Dominasi Jawa atas Madura juga terlihat dalam aspek budaya dan pendidikan. Kurikulum nasional yang sangat berorientasi pada Jawa mengabaikan keberagaman budaya di Indonesia. Bahasa Jawa diajarkan secara luas di sekolah-sekolah, bahkan di wilayah-wilayah dengan populasi Madura yang signifikan.
Sebaliknya, bahasa dan budaya Madura hanya menjadi pelengkap yang jarang mendapat tempat. Hal ini menciptakan tekanan bagi anak-anak Madura untuk beradaptasi dengan norma-norma Jawa, sekaligus menanamkan rasa inferioritas terhadap identitas budaya mereka sendiri. Orang Madura sering kali dipaksa untuk menyembunyikan identitas mereka agar diterima dalam lingkungan sosial yang didominasi oleh budaya Jawa.
Ketimpangan ini tidak hanya terjadi di tingkat simbolik, tetapi juga sangat nyata dalam kebijakan politik dan ekonomi nasional. Sentralisasi kekuasaan yang berpusat di Jakarta—sebagai representasi dominasi budaya Jawa—sering kali mengabaikan kebutuhan spesifik wilayah seperti Madura.

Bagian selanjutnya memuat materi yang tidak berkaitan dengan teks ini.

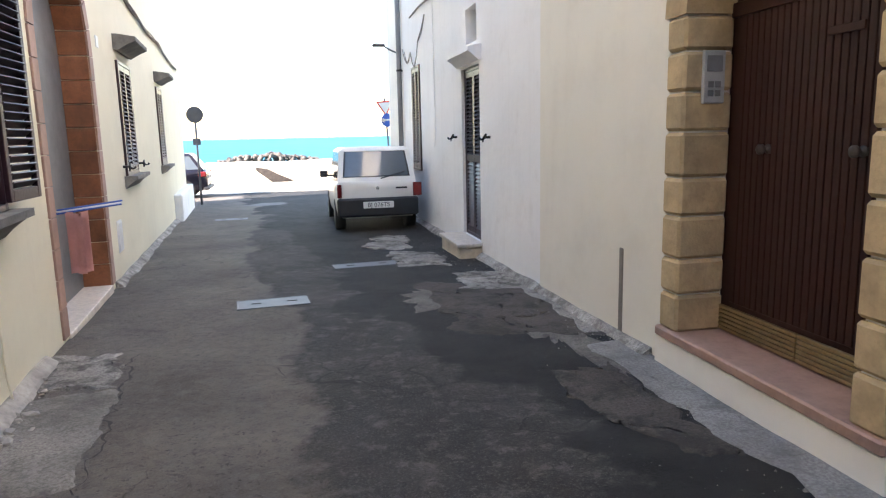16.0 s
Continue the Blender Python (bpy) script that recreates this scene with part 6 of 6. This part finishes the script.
def car(name, m, label, paint, L, W, H, belt, rear, boxy, wheel=0.28, plate="", dark_bumper=True, lamps="tall"):
    """A car with its tail at x = 0, driving off along +x; rear = how far the tail glass leans."""
    t = thing(name, m, label, "car")
    hw = W / 2
    zb = 0.24
    soft = 0.0 if boxy else 0.10
    bm = B()
    st = [body_section(0.0, hw * (0.95 - soft), zb + 0.16, belt - soft), body_section(0.05 + soft, hw * 0.99, zb, belt), body_section(L * 0.3, hw, zb - 0.02, belt), body_section(L * 0.66, hw, zb - 0.02, belt), body_section(L * 0.74, hw * 0.99, zb, belt - 0.02), body_section(L * 0.96, hw * 0.95, zb + 0.02, belt - 0.16), body_section(L, hw * 0.86, zb + 0.12, belt - 0.30)]
    loft(bm, st)
    bmesh.ops.bevel(bm, geom=[e for e in bm.edges if e.calc_length() > 0.05 and e.is_manifold and e.calc_face_angle(0) > 0.5], offset=0.02, segments=2, affect="EDGES")
    for f in bm.faces:
        f.smooth = True
    body = part("body", bm, paint, t)
    gx0, gx1, tx0, tx1 = 0.04 + soft * 0.6, L * 0.72, rear, L * 0.55
    hb, ht = hw * (0.95 if boxy else 0.925), hw * (0.85 if boxy else 0.72)
    zt = H
    bm = B()
    low = [(gx0, hb, belt - 0.01), (gx1, hb, belt - 0.03), (gx1, -hb, belt - 0.03), (gx0, -hb, belt - 0.01)]
    midp = [(tx0 - 0.02, ht + 0.01, zt - 0.06), (tx1 + 0.05, ht + 0.01, zt - 0.06), (tx1 + 0.05, -ht - 0.01, zt - 0.06), (tx0 - 0.02, -ht - 0.01, zt - 0.06)]
    top = [(tx0 + 0.06, ht - 0.07, zt), (tx1 - 0.05, ht - 0.07, zt), (tx1 - 0.05, -ht + 0.07, zt), (tx0 + 0.06, -ht + 0.07, zt)]
    loft(bm, [low, midp, top])
    bmesh.ops.bevel(bm, geom=[e for e in bm.edges if e.calc_face_angle(0) > 0.3], offset=0.03, segments=2, affect="EDGES")
    part("roof", bm, paint, t)

    def pane(a, b, c, d, nrm, name_, mat, inset=0.08, lift=0.006, parent=t):
        q = [Vector(p) for p in (a, b, c, d)]
        ce = sum(q, Vector()) / 4
        n = Vector(nrm).normalized()
        bmm = B()
        f0 = [bmm.verts.new(ce + (p - ce) * (1 - inset) + n * lift) for p in q]
        f1 = [bmm.verts.new(ce + (p - ce) * (1 - inset) - n * 0.02) for p in q]
        bmm.faces.new(f0)
        bmm.faces.new(f1[::-1])
        for i in range(4):
            j = (i + 1) % 4
            bmm.faces.new((f0[j], f0[i], f1[i], f1[j]))
        return part(name_, bmm, mat, parent)
    rn = Vector((-(zt - belt), 0, tx0 - gx0))
    a4, b4 = (Vector(low[0]), Vector(low[3])) if not boxy else (Vector(low[0]).lerp(Vector(midp[0]), 0.12), Vector(low[3]).lerp(Vector(midp[3]), 0.12))
    if boxy:
        a4.y, b4.y = a4.y * 0.94, b4.y * 0.94
    c4, d4 = Vector(midp[3]), Vector(midp[0])
    if boxy:
        c4.y, d4.y = c4.y * 0.93, d4.y * 0.93
    pane(a4, b4, c4, d4, rn, "window_gasket", BLACKPLASTIC, 0.07, 0.005)
    pane(a4, b4, c4, d4, rn, "rear_window", CARGLASS, 0.12, 0.010)
    for sgn in (1, -1):
        n = Vector((0, sgn * (zt - belt), hb - ht))
        for fa, fb in ((0.03, 0.30), (0.33, 0.62), (0.65, 0.97)):
            lo = [Vector(low[0]).lerp(Vector(low[1]), f) for f in (fa, fb)]
            hi = [Vector(midp[0]).lerp(Vector(midp[1]), f) for f in (fa, fb)]
            p4 = [Vector((p.x, p.y * sgn, p.z)) for p in (lo[0], lo[1], hi[1], hi[0])]
            pane(p4[0], p4[1], p4[2], p4[3], n, "side_window", CARGLASS, 0.10, 0.006)
    bm = B()
    wy, wz = -hb * 0.10, belt + 0.04
    tube(bm, [(0.03 + soft, wy, wz), (0.06 + soft, wy - hb * 0.62, wz + 0.11)], 0.010, 6)
    part("rear_wiper", bm, BLACKPLASTIC, t)
    bm = B()
    zz = zb + (0.34 if dark_bumper else 0.12)
    box(bm, -0.06, 0.12, -hw * 0.985, hw * 0.985, zb + 0.02, zz, 0.03)
    part("rear_bumper", bm, BLACKPLASTIC, t)
    for sgn in (1, -1):
        bm = B()
        if lamps == "tall":
            box(bm, -0.025, 0.10, sgn * hw * 0.975 - 0.075, sgn * hw * 0.975 + 0.0 if sgn > 0 else sgn * hw * 0.975 + 0.075, zz + 0.01, zz + 0.24, 0.008)
        else:
            box(bm, 0.0, 0.24, sgn * hw * 0.90 - 0.14, sgn * hw * 0.90 + 0.14, belt - 0.22, belt - 0.06, 0.03)
        part("tail_lamp", bm, TAILRED, t)
    pz = zb + (0.22 if dark_bumper else 0.42)
    px = -0.068 if dark_bumper else -0.012 + 0.0
    bm = B()
    box(bm, px - 0.012, px + 0.03, -0.26, 0.26, pz - 0.055, pz + 0.055, 0.004)
    pl = part("number_plate", bm, ENAMEL, t, "white number plate")
    if plate:
        text_part(plate, 0.105, INK, pl, pose(px - 0.014, 0, pz, 90, 0, -90), "plate_characters")
    else:
        bm = B()
        for i in range(6):
            box(bm, px - 0.014, px - 0.012, -0.2 + i * 0.066, -0.155 + i * 0.066, pz - 0.035, pz + 0.035)
        part("plate_characters", bm, INK, pl)
    bm = B()
    lathe(bm, [(0.03, 0), (0.03, 0.01)], 14)
    part("badge", bm, CHROME, t, "", pose(-0.005 + soft * 0.3, 0, belt - 0.12, 0, -90, 0))
    bm = B()
    box(bm, -0.012 + soft * 0.3, 0.02 + soft, -hw * 0.72, -hw * 0.45, belt - 0.14, belt - 0.11)
    part("lettering_strip", bm, BLACKPLASTIC, t)
    for sgn in (1, -1):
        for wx in (L * 0.17, L * 0.80):
            bm = B()
            tube(bm, [(0, sgn * (hw - 0.17), 0), (0, sgn * (hw + 0.005), 0)], wheel, 22)
            w = part("wheel", bm, RUBBER, t, "", pose(wx, 0, wheel))
            bm = B()
            tube(bm, [(0, sgn * (hw - 0.02), 0), (0, sgn * (hw + 0.012), 0)], wheel * 0.6, 18)
            part("rim", bm, GALV, w)
        bm = B()
        box(bm, L * 0.62, L * 0.65, sgn * hw * 0.94, sgn * (hw + 0.10), belt + 0.02, belt + 0.05)
        box(bm, L * 0.61, L * 0.66, sgn * (hw + 0.02), sgn * (hw + 0.17), belt, belt + 0.13, 0.02)
        part("wing_mirror", bm, BLACKPLASTIC, t)
    return t


def car_pose(x, y, heading):
    """Tail at (x, y), driving off in the direction heading (degrees from +x)."""
    return Matrix.Translation((x, y, ground_z(x, y) + 0.0)) @ Matrix.Rotation(radians(heading), 4, "Z")


car("hatchback_car", car_pose(-0.24, 34.75, 87.2) @ Matrix.Rotation(radians(0.7), 4, "Y"), "small boxy cream-white hatchback parked by the wall", CARWHITE, 3.40, 1.41, 1.44, 0.86, 0.28, True, 0.27, "BJ 076TS")
car("parked_car", car_pose(3.02, 17.98, 4.0), "bronze-grey hatchback parked in the side street", CARGREY, 4.0, 1.76, 1.52, 0.98, 0.42, False, 0.31, "", False, "wide")
car("parked_car", car_pose(-3.72, 46.6, 178), "dark hatchback parked on the shore road", CARDARK, 3.9, 1.68, 1.40, 0.90, 0.45, False, 0.29, "", False, "wide")


# ---- the shore ----
def round_sign_back():
    t = thing("road_sign", Matrix.Translation((-3.74, 43.0, ground_z(-3.74, 43))), "round road sign seen from its grey back on a pole", "road sign")
    bm = B()
    tube(bm, [(0, 0, -0.05), (0, 0, 2.56)], 0.028, 10)
    part("pole", bm, GALV, t)
    bm = B()
    lathe(bm, [(0.22, 0), (0.22, 0.02), (0.20, 0.025), (0.02, 0.025)], 28)
    part("disc", bm, DARKGREY, t, "", pose(0, -0.03, 2.43, 90, 0, 0))
    bm = B()
    box(bm, -0.10, 0.10, -0.045, -0.03, 1.62, 1.80, 0.004)
    part("plate", bm, GALV, t)


round_sign_back()


def yield_sign():
    gz = ground_z(1.68, 43.4)
    t = thing("road_sign", Matrix.Translation((1.70, 43.4, gz)) @ pose(0, 0, 0, 0, -3.5, 0), "yield triangle above a blue arrow disc on a leaning pole", "road sign")
    bm = B()
    tube(bm, [(0, 0, -0.05), (0, 0, 2.86)], 0.030, 10)
    part("pole", bm, GALV, t)
    z = 2.84
    for r, y, mtl, n in ((0.31, -0.035, SIGNRED, "red_border"), (0.225, -0.042, ENAMEL, "white_field")):
        bm = B()
        c = z - 0.22
        prism(bm, [(r * 0.866, c + r * 0.5), (-r * 0.866, c + r * 0.5), (0, c - r)], y, y + 0.012)
        part(n, bm, mtl, t)
    bm = B()
    lathe(bm, [(0.20, 0), (0.20, 0.015)], 28)
    part("blue_disc", bm, SIGNBLUE, t, "", pose(0.04, -0.03, 2.22, 90, 0, 0))
    bm = B()
    box(bm, -0.12, 0.14, -0.050, -0.046, 2.20, 2.25)
    prism(bm, [(-0.17, 2.225), (-0.07, 2.30), (-0.07, 2.15)], -0.050, -0.046)
    part("arrow", bm, ENAMEL, t, "white arrow")
    bm = B()
    tube(bm, [(0.16, 0.2, -0.05), (0.22, 0.2, 3.0)], 0.022, 8)
    part("second_pole", bm, GALV, t)


yield_sign()


def sea_wall():
    bm = B()
    xs = [-70 + 0.5 * i for i in range(281)]
    rows = []
    for x in xs:
        h = 0.13 + 0.05 * noise.noise((x * 0.5, 0, 0)) + 0.03 * noise.noise((x * 2.1, 3, 0))
        b = 0.05 * noise.noise((x * 0.8, 9, 0))
        rows.append([bm.verts.new((x, y, z)) for y, z in ((53.0 + b, -1.3), (53.0 + b, -0.4), (53.03 + b, h - 0.05), (53.10, h), (53.45, h), (53.55, h - 0.1), (53.6, -1.3))])
    for a, c in zip(rows, rows[1:]):
        for i in range(6):
            bm.faces.new((a[i], a[i + 1], c[i + 1], c[i]))
    solid("sea_wall", bm, SAND, Matrix(), "low weathered pale stone sea wall", "wall", kind="structure")
    bm = B()
    prism(bm, [(-0.75, 0.30), (-0.30, 0.22), (0.15, -0.02), (0.72, -0.28), (0.60, -0.34), (-0.15, -0.32), (-0.5, -0.05), (-0.78, 0.18)], -0.03, 0.1)
    solid("wall_patch", bm, CASTIRON, Matrix.Translation((-1.5, 52.98, -0.40)), "dark flat-coloured patch slanting across the sea wall", "bare patch", kind="structure")


sea_wall()
# the shore road in front of the sea wall is dusted with sand
drape("sandy_verge", lambda u, v: (-40 + 80 * u, 47.2 + 5.9 * v + (0.25 * noise.noise((u * 60, v, 0)) if v == 0 else 0)), 60, 10, SAND, "pale sandy edge of the shore road", 0.012)


def sea():
    bm = B()
    xs = [-4900, -800, -150, 150, 800, 4900]
    ys = [55, 150, 600, 2000, 4800]
    rows = [[bm.verts.new((x, y, -3.0)) for x in xs] for y in ys]
    for a, b in zip(rows, rows[1:]):
        for i in range(len(xs) - 1):
            bm.faces.new((a[i], a[i + 1], b[i + 1], b[i]))
    solid("water", bm, SEA, Matrix(), "turquoise sea reaching the horizon", "sea", kind="structure")


sea()


def islet():
    t = thing("rock_islet", Matrix.Translation((-0.4, 140, -3.0)), "low islet of heaped brown boulders in the sea", "rocks")
    rnd = random.Random(12)
    meshes = []
    for k in range(5):
        bm = B()
        bmesh.ops.create_icosphere(bm, subdivisions=2, radius=1)
        for v in bm.verts:
            v.co *= 1 + 0.45 * noise.noise(v.co * 1.2 + Vector((k * 7, 0, 0)))
        meshes.append(mesh_of("boulder", bm, ROCK))
    for i in range(290):
        x = rnd.uniform(-8.0, 8.0)
        hump = 1.25 - 0.95 * abs(x / 8.0) ** 1.3 + 0.25 * noise.noise((x * 0.5, 1, 0))
        s = rnd.choice((0.16, 0.2, 0.26, 0.3, 0.42))
        part("boulder", meshes[i % 5], None, t, "", Matrix.Translation((x, rnd.uniform(-2, 2), rnd.uniform(0.0, 1.25) * hump)) @ Euler((rnd.uniform(0, 6), rnd.uniform(0, 6), rnd.uniform(0, 6))).to_matrix().to_4x4() @ Matrix.Diagonal((s * 1.2, s, s * 0.9, 1)))


islet()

Banyak kebijakan pembangunan dirancang tanpa melibatkan masyarakat lokal, sehingga dampaknya sering kali bersifat eksploitatif. Misalnya, eksploitasi sumber daya alam di Madura dilakukan tanpa mempertimbangkan keberlanjutan lingkungan atau kesejahteraan masyarakat. Program-program pembangunan sering kali lebih menguntungkan pihak-pihak di Jawa, sementara Madura hanya menerima dampak negatifnya.
Namun, orang Madura tidak pasif menghadapi ketimpangan ini. Tradisi resistensi mereka, meskipun sering disalahpahami, merupakan bentuk perlawanan terhadap dominasi yang mereka alami. Misal pembengkangan yang dianggap sebagai simbol kekerasan, sebenarnya merupakan ekspresi perlawanan terhadap ketidakadilan.